- **Exercise instructions**: All of the lines below are to be printed again exactly; images are excluded from the output.

- **Dataset extract**:
════════════════════

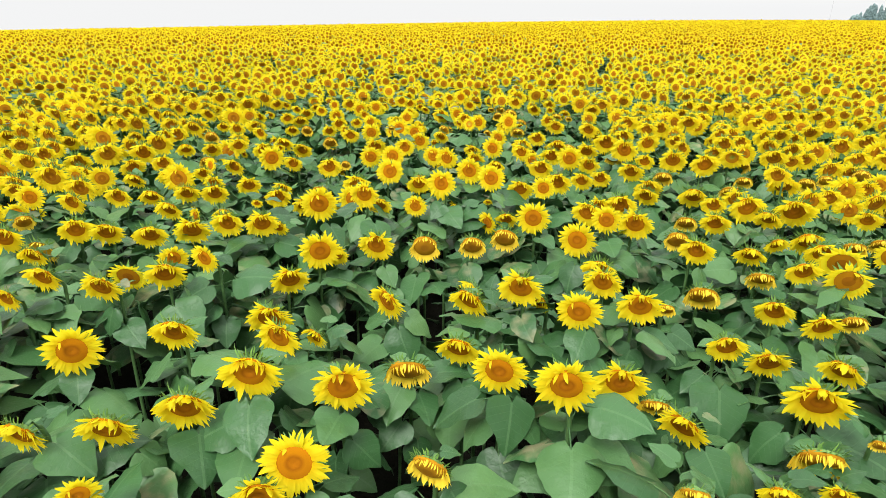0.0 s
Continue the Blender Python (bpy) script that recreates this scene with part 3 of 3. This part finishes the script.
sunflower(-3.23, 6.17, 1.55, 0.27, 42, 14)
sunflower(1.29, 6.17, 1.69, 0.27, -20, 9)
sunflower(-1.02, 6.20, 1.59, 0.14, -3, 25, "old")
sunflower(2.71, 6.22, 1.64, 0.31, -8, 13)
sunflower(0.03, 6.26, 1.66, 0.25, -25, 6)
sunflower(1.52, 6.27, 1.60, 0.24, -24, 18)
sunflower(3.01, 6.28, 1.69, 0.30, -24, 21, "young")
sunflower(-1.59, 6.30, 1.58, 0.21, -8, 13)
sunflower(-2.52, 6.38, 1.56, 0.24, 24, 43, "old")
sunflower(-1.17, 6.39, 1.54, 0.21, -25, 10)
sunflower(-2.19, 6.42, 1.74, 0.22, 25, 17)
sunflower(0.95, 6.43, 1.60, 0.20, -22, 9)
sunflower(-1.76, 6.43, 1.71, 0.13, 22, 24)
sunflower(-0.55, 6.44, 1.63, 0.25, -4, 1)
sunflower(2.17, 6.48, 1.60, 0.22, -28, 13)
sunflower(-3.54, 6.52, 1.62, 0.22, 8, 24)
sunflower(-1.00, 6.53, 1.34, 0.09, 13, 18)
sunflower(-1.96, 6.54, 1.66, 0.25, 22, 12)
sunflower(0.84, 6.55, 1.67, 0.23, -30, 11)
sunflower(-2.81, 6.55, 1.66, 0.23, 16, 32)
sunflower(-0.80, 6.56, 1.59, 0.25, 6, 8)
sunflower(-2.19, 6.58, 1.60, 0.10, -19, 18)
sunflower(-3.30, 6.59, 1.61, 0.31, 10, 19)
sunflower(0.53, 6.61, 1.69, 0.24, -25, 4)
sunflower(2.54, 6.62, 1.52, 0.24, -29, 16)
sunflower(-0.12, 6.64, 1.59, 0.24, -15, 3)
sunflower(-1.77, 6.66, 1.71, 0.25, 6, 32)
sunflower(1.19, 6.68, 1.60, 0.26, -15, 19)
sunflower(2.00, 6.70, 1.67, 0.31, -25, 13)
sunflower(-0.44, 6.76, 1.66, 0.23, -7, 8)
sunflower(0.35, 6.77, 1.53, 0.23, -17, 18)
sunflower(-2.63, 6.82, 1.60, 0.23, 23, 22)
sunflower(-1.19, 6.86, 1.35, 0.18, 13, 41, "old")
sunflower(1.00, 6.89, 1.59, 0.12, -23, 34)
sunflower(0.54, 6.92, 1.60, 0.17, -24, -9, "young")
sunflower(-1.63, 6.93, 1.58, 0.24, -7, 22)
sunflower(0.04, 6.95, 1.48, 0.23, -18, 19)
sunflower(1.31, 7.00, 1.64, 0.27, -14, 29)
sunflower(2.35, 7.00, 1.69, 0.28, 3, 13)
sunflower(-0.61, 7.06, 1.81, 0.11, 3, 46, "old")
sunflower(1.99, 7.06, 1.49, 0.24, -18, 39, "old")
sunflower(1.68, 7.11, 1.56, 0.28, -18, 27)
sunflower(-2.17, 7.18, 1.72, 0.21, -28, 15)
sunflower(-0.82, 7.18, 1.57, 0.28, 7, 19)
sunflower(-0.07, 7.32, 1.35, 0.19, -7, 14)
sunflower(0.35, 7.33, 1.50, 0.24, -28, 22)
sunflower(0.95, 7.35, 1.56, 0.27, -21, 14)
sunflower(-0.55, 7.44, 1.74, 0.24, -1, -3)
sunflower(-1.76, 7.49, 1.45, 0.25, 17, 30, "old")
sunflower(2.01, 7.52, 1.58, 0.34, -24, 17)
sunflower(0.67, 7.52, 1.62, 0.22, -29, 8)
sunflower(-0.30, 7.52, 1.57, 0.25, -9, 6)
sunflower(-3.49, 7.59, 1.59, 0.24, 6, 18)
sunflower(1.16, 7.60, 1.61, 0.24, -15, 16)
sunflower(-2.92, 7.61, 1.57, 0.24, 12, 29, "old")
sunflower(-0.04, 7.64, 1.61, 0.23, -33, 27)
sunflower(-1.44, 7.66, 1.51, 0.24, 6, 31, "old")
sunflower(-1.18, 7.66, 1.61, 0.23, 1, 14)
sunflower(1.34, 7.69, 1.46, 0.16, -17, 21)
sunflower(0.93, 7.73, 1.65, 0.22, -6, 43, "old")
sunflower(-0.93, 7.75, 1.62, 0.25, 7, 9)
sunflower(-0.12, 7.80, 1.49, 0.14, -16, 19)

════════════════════

- **Written answer**:
0.0 s
Continue the Blender Python (bpy) script that recreates this scene with part 3 of 3. This part finishes the script.
sunflower(-3.23, 6.17, 1.55, 0.27, 42, 14)
sunflower(1.29, 6.17, 1.69, 0.27, -20, 9)
sunflower(-1.02, 6.20, 1.59, 0.14, -3, 25, "old")
sunflower(2.71, 6.22, 1.64, 0.31, -8, 13)
sunflower(0.03, 6.26, 1.66, 0.25, -25, 6)
sunflower(1.52, 6.27, 1.60, 0.24, -24, 18)
sunflower(3.01, 6.28, 1.69, 0.30, -24, 21, "young")
sunflower(-1.59, 6.30, 1.58, 0.21, -8, 13)
sunflower(-2.52, 6.38, 1.56, 0.24, 24, 43, "old")
sunflower(-1.17, 6.39, 1.54, 0.21, -25, 10)
sunflower(-2.19, 6.42, 1.74, 0.22, 25, 17)
sunflower(0.95, 6.43, 1.60, 0.20, -22, 9)
sunflower(-1.76, 6.43, 1.71, 0.13, 22, 24)
sunflower(-0.55, 6.44, 1.63, 0.25, -4, 1)
sunflower(2.17, 6.48, 1.60, 0.22, -28, 13)
sunflower(-3.54, 6.52, 1.62, 0.22, 8, 24)
sunflower(-1.00, 6.53, 1.34, 0.09, 13, 18)
sunflower(-1.96, 6.54, 1.66, 0.25, 22, 12)
sunflower(0.84, 6.55, 1.67, 0.23, -30, 11)
sunflower(-2.81, 6.55, 1.66, 0.23, 16, 32)
sunflower(-0.80, 6.56, 1.59, 0.25, 6, 8)
sunflower(-2.19, 6.58, 1.60, 0.10, -19, 18)
sunflower(-3.30, 6.59, 1.61, 0.31, 10, 19)
sunflower(0.53, 6.61, 1.69, 0.24, -25, 4)
sunflower(2.54, 6.62, 1.52, 0.24, -29, 16)
sunflower(-0.12, 6.64, 1.59, 0.24, -15, 3)
sunflower(-1.77, 6.66, 1.71, 0.25, 6, 32)
sunflower(1.19, 6.68, 1.60, 0.26, -15, 19)
sunflower(2.00, 6.70, 1.67, 0.31, -25, 13)
sunflower(-0.44, 6.76, 1.66, 0.23, -7, 8)
sunflower(0.35, 6.77, 1.53, 0.23, -17, 18)
sunflower(-2.63, 6.82, 1.60, 0.23, 23, 22)
sunflower(-1.19, 6.86, 1.35, 0.18, 13, 41, "old")
sunflower(1.00, 6.89, 1.59, 0.12, -23, 34)
sunflower(0.54, 6.92, 1.60, 0.17, -24, -9, "young")
sunflower(-1.63, 6.93, 1.58, 0.24, -7, 22)
sunflower(0.04, 6.95, 1.48, 0.23, -18, 19)
sunflower(1.31, 7.00, 1.64, 0.27, -14, 29)
sunflower(2.35, 7.00, 1.69, 0.28, 3, 13)
sunflower(-0.61, 7.06, 1.81, 0.11, 3, 46, "old")
sunflower(1.99, 7.06, 1.49, 0.24, -18, 39, "old")
sunflower(1.68, 7.11, 1.56, 0.28, -18, 27)
sunflower(-2.17, 7.18, 1.72, 0.21, -28, 15)
sunflower(-0.82, 7.18, 1.57, 0.28, 7, 19)
sunflower(-0.07, 7.32, 1.35, 0.19, -7, 14)
sunflower(0.35, 7.33, 1.50, 0.24, -28, 22)
sunflower(0.95, 7.35, 1.56, 0.27, -21, 14)
sunflower(-0.55, 7.44, 1.74, 0.24, -1, -3)
sunflower(-1.76, 7.49, 1.45, 0.25, 17, 30, "old")
sunflower(2.01, 7.52, 1.58, 0.34, -24, 17)
sunflower(0.67, 7.52, 1.62, 0.22, -29, 8)
sunflower(-0.30, 7.52, 1.57, 0.25, -9, 6)
sunflower(-3.49, 7.59, 1.59, 0.24, 6, 18)
sunflower(1.16, 7.60, 1.61, 0.24, -15, 16)
sunflower(-2.92, 7.61, 1.57, 0.24, 12, 29, "old")
sunflower(-0.04, 7.64, 1.61, 0.23, -33, 27)
sunflower(-1.44, 7.66, 1.51, 0.24, 6, 31, "old")
sunflower(-1.18, 7.66, 1.61, 0.23, 1, 14)
sunflower(1.34, 7.69, 1.46, 0.16, -17, 21)
sunflower(0.93, 7.73, 1.65, 0.22, -6, 43, "old")
sunflower(-0.93, 7.75, 1.62, 0.25, 7, 9)
sunflower(-0.12, 7.80, 1.49, 0.14, -16, 19)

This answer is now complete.